Success Rates of Embryo Donation
Typical success rates with embryo donation range from about 16% to 20% per transfer. However, success rates will fluctuate depending upon the quality of the embryo that is being used.

Who Can Benefit From Embryo Donation?
Embryo donation can be of great benefit to couples facing specific fertility problems. Embryo donation is commonly used when both partners are experiencing fertility issues. Embryo donation is often pursued by couples experiencing problems with:

 

  • egg production and ovulation
  • sperm count and production

 

Embryo donation can also be used by couples who:

 

  • can’t afford or can’t pursue adoption
  • can’t afford more expensive fertility treatments
  • have been unsuccessful with other forms of ART
  • are at high risk of passing down genetic disorders but cannot pursue PGD

 

Why Pursue Embryo Donation?
There are a number of benefits to turning to embryo donation in order to conceive:

 

  • Embryo donation is usually less expensive than other ART procedures, like IVF.
  • It is less complicated and expensive than adoption.
  • Embryo donation can help you to become pregnant and give birth within one year.

 

Drawbacks to Embryo Donation
Embryo donation should never be undertaken lightly as there are some drawbacks associated with the procedure. Primarily, success rates of embryo donation tend to be lower than those associated with egg donation. This is because embryos are:

 

  • frozen for long periods of time before they are donated (embryo freezing compromises the quality of the embryo)
  • thawed before being transferred (not all embryos will survive this thawing process)
  • taken from infertile couples (they may not be of the best quality)

 

How Do You Find an Embryo Donor?
Embryo donation is typically offered by fertility clinics and agencies specializing in the field.
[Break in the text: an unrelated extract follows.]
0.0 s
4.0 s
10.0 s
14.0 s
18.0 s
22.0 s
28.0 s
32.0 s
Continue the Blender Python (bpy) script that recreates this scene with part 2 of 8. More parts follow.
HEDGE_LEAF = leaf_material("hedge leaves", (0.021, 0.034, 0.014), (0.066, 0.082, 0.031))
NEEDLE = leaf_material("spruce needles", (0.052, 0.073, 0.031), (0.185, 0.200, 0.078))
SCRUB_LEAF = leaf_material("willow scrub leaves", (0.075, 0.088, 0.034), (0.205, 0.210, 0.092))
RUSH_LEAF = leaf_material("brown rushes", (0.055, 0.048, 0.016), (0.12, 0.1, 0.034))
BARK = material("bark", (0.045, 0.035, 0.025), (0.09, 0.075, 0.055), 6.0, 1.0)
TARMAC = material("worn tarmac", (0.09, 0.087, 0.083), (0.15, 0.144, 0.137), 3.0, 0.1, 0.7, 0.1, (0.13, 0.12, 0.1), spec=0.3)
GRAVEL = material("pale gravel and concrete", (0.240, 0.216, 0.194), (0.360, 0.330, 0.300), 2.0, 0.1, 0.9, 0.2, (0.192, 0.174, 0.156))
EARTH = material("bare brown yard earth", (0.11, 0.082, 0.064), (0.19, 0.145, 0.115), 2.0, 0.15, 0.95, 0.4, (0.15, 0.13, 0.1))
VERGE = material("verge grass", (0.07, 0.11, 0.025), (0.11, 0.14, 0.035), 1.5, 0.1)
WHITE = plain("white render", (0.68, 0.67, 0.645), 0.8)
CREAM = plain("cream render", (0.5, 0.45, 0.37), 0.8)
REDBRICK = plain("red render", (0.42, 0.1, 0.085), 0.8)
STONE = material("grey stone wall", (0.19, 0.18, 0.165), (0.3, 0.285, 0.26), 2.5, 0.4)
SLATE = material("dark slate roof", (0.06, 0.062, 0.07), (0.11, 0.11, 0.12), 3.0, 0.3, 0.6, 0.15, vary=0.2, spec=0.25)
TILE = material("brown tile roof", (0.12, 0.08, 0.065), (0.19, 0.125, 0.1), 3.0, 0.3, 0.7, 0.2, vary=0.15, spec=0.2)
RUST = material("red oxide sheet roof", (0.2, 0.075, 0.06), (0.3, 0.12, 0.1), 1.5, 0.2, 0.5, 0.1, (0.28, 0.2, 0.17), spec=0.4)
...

If you wish to find an embryo donor, you must go to one of these clinics or agencies and register with them. There is usually a registration fee of about $200.
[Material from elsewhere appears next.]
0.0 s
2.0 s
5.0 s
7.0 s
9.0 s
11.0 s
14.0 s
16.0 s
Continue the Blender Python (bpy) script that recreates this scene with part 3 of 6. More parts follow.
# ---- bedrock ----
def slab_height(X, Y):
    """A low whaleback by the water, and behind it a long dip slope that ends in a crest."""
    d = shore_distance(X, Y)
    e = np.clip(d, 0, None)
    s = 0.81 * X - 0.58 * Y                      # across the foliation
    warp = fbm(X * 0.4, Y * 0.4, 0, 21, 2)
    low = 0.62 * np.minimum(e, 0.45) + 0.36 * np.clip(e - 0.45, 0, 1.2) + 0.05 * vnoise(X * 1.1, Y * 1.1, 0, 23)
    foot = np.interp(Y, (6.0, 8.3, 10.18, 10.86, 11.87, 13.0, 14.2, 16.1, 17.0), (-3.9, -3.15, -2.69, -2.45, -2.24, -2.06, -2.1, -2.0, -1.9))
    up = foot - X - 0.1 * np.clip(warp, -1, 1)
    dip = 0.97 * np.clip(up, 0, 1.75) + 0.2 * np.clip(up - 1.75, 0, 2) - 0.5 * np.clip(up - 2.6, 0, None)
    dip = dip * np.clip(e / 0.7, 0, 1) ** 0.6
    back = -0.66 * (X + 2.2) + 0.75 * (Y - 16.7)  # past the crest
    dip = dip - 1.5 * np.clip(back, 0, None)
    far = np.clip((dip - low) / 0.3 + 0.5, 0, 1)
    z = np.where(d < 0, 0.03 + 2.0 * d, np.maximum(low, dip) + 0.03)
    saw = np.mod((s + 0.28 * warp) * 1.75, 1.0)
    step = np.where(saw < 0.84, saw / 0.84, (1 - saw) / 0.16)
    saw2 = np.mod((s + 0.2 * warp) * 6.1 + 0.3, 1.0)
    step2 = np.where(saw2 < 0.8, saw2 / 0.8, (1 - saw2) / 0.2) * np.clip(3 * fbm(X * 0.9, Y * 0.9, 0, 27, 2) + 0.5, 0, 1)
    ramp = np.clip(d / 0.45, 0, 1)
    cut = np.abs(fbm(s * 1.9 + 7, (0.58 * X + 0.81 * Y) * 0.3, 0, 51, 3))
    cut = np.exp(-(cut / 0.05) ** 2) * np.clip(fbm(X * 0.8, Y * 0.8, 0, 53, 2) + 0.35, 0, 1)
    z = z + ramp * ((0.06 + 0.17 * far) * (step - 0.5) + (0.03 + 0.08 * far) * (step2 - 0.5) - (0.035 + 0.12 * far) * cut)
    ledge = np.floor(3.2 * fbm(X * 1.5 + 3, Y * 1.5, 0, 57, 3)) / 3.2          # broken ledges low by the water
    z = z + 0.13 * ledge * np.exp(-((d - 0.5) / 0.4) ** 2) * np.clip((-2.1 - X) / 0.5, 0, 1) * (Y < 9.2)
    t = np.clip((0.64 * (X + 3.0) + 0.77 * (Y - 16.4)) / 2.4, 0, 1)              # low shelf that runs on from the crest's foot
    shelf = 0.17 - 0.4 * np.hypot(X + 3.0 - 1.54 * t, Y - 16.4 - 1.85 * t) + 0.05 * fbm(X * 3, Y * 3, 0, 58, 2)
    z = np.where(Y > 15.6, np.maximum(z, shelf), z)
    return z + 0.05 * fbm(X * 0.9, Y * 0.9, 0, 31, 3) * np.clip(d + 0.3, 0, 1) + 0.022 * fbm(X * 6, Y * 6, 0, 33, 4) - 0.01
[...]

You will meet with a counselor who will help you to find a suitable donor from their list of registered donors. Embryos can be matched to your religious, cultural, or spiritual background. Embryo donation is normally anonymous, although it is sometimes performed on an open basis. Typically, you will be asked to settle on a few donors so that you have at least six possible embryos to use during transfer.

Is Embryo Donation Safe?
Embryo donation is an extremely safe procedure, with all embryos undergoing proper diagnostic screening prior to transfer. All donated embryos are frozen and quarantined for six months. They are also tested for infectious diseases, such as HIV and hepatitis. Genetic testing is also performed on all donated embryos to reduce the chances of genetic diseases or chromosomal defects.

After Your Find A Donor
After you find a donor, your embryo transfer can take place. Embryo transfer is usually performed in hospital or at your local fertility clinic. You will be given fertility drugs in order to help your endometrial lining to thicken and to prepare the rest of your body for pregnancy. Your reproductive endocrinologist will monitor you in order to pinpoint the best time for transfer. When your hormones are at the appropriate balance, your reproductive endocrinologist will transfer the donated embryos into your uterus using the frozen embryo transfer procedure. You will then be monitored for pregnancy.
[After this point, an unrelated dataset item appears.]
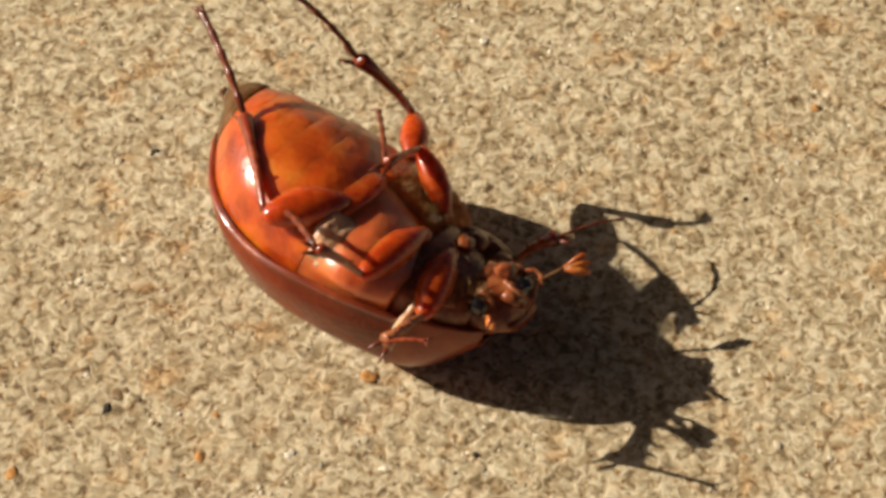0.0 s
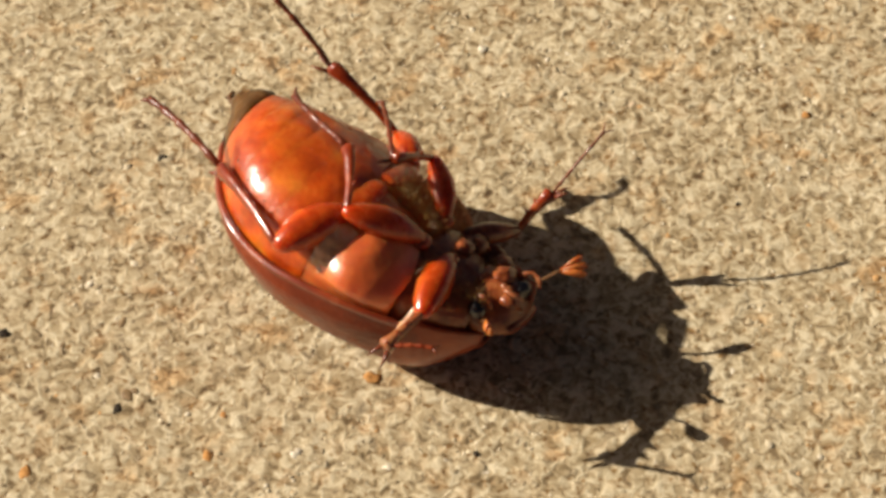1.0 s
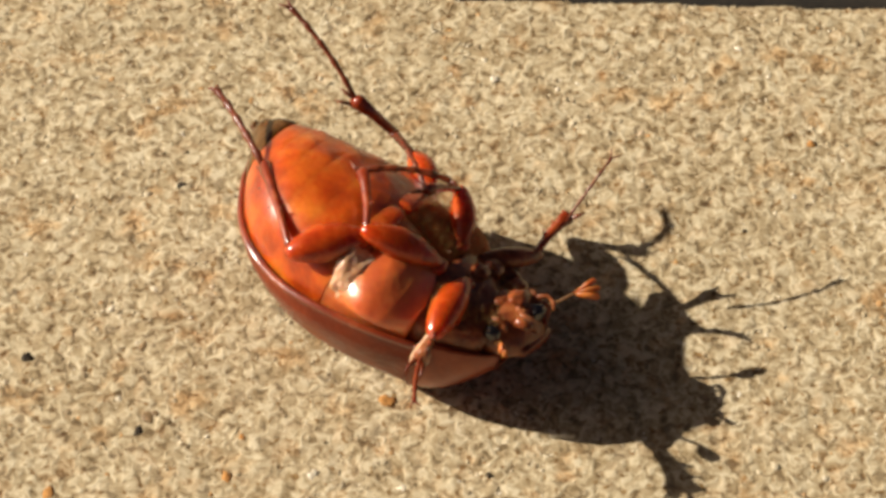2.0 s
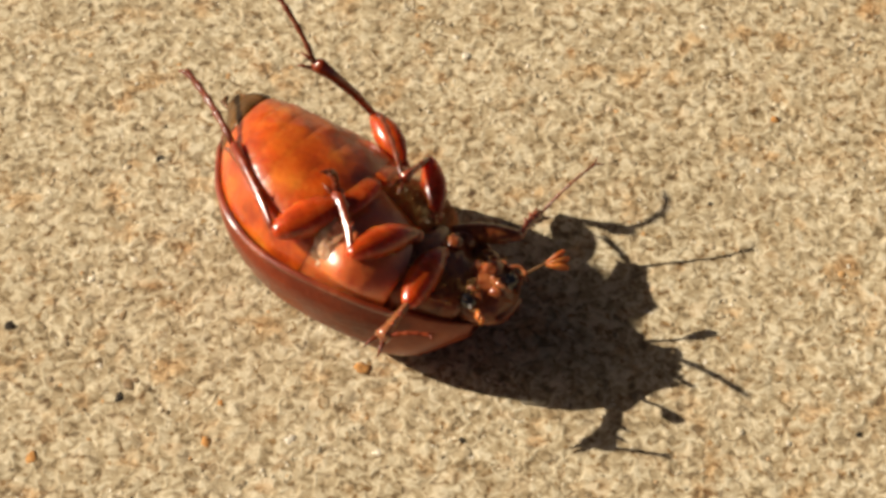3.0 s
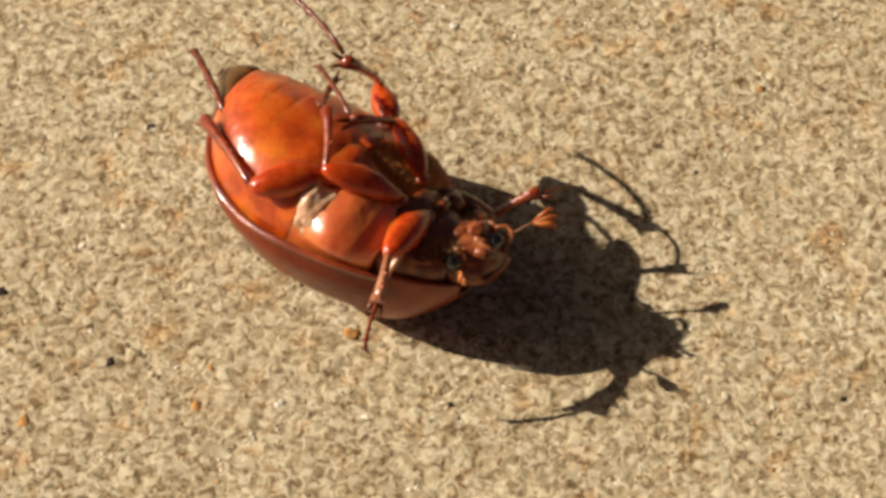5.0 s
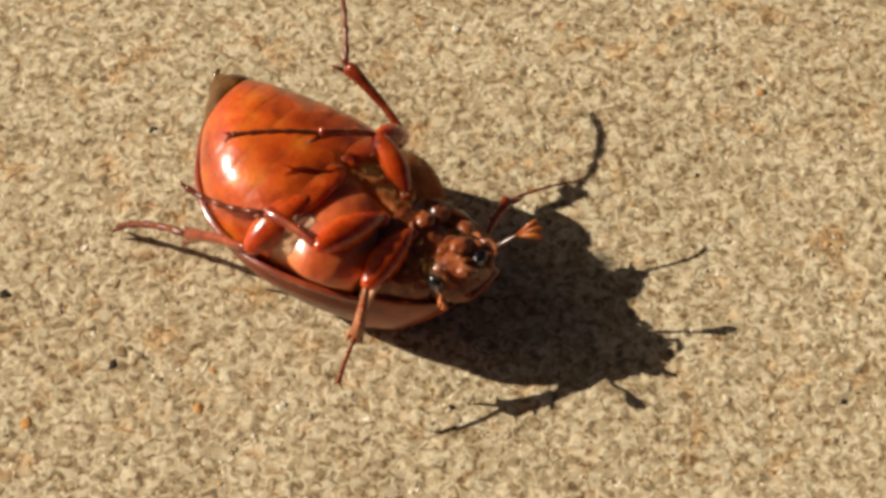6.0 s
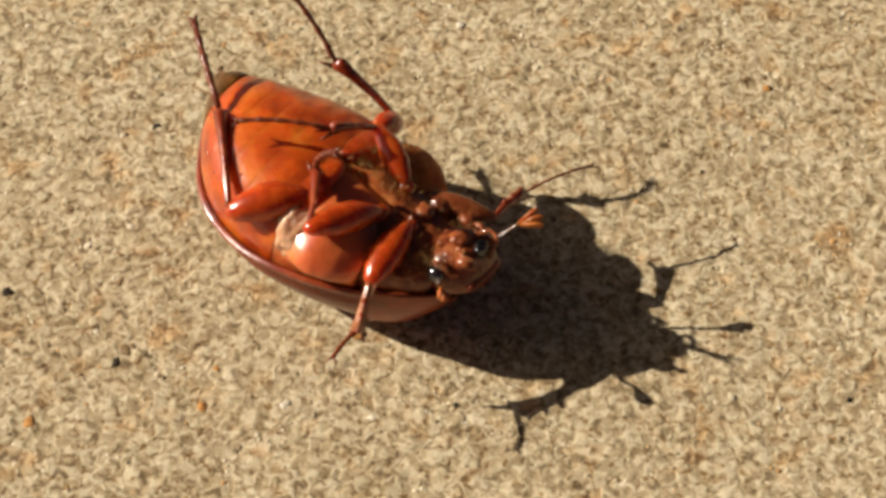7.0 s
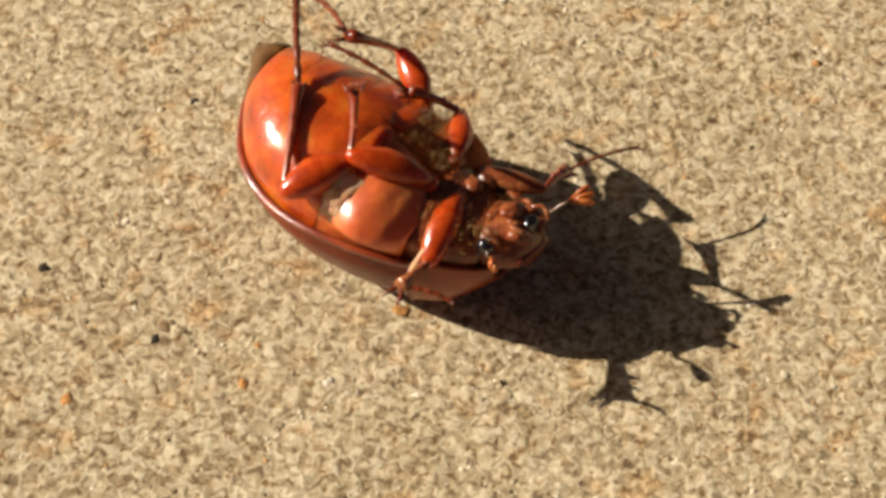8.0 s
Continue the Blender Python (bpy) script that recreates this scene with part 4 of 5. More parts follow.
    walk(shin, [
        (0, pose(0.00337, -0.00571, 0.00211, -14.6, -34.4, -126.8)),
        (0.1, pose(0.00184, -0.00481, 0.00286, 17.8, -32.8, 177.9)),
        (0.2, pose(0.0003, -0.0039, 0.00362, 35.2, -11.2, 134.1)),
        (0.5, pose(0.0029, -0.00565, 0.00277, 33.7, 5, 161.1)),
        (0.8, pose(0.00432, -0.00568, 0.00245, 34.7, 1, 179.5)),
        (1, pose(0.00033, -0.00395, 0.0036, 39.7, -11.9, 129.9)),
        (1.2, pose(0.00119, -0.0048, 0.00345, 36.1, -1.7, 159.5)),
        (2.3, pose(-0.00006, -0.00331, 0.00378, 38.7, -7.1, 126.7)),
        (2.5, pose(0.00171, -0.00522, 0.00289, 36.5, 0.4, 162.8)),
        (2.7, pose(0.00007, -0.00361, 0.0036, 39.7, -11.9, 132.3)),
        (3, pose(0.00223, -0.00547, 0.00264, 38.1, -8.5, 141.4)),
        (3.2, pose(0.00107, -0.00468, 0.00356, 37.8, 3, 147.4)),
        (3.5, pose(-0.00035, -0.00285, 0.00353, 38.6, -7.6, 126.3)),
        (3.8, pose(-0.00006, -0.00336, 0.00368, 38, -8, 130.8)),
        (4, pose(-0.00037, -0.00269, 0.00374, 37.3, 2.6, 145.6)),
        (4.2, pose(0.00419, -0.0057, 0.00252, 36.6, -7.5, 162.2)),
        (4.5, pose(0.00057, -0.0043, 0.00336, 37.9, 0.8, 139.9)),
        (4.7, pose(0.00009, -0.00361, 0.00365, 39.4, -10.8, 123.4)),
        (5.8, pose(0.0017, -0.00504, 0.00369, 34.9, -0.2, 168.2)),
        (6, pose(0.0027, -0.00549, 0.00344, 35.7, 13.4, 175.5)),
        (6.2, pose(0.00269, -0.00552, 0.00324, 35, 0.4, 170)),
        (6.5, pose(0.00181, -0.00489, 0.00414, 33.1, 2.8, 107.4)),
        (6.8, pose(0.00044, -0.00403, 0.00371, 32.6, -3.9, 154.6)),
        (7, pose(0.00194, -0.00515, 0.00366, 33.4, 1.2, 122.7)),
        (7.2, pose(-0.0002, -0.00291, 0.00393, 33.3, -2.4, 133.8)),
        (7.5, pose(0.00059, -0.00425, 0.00353, 33.1, -6.2, 135.5)),
        (7.8, pose(0.00153, -0.005, 0.00352, 35.8, -5.8, 110.2)),
        (8, pose(0.00002, -0.00352, 0.00358, 33.8, -7.7, 127.4)),
    ])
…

Legal Aspects of Embryo Donation
You may be worried about the legal aspects of embryo donation. It is important to check the laws in your state governing embryo donation. You want to make sure that your embryo donors have no legal rights to the embryo once it has been donated, or to any resulting children. Typically, embryo donors waive parental rights before a transfer takes place. You and your partner become the legal parents of the embryo once it is implanted.

Costs of Embryo Donation
Embryo donation is typically less expensive than other types of reproductive treatments. The embryo donor receives no payment for the embryo; however, you must pay the clinic or agency for storing the embryo, testing the embryo, and transferring the embryo into your uterus. These procedures can run upwards of $3,000 per transfer. Typically, no more than 2 embryos are transferred during each attempt.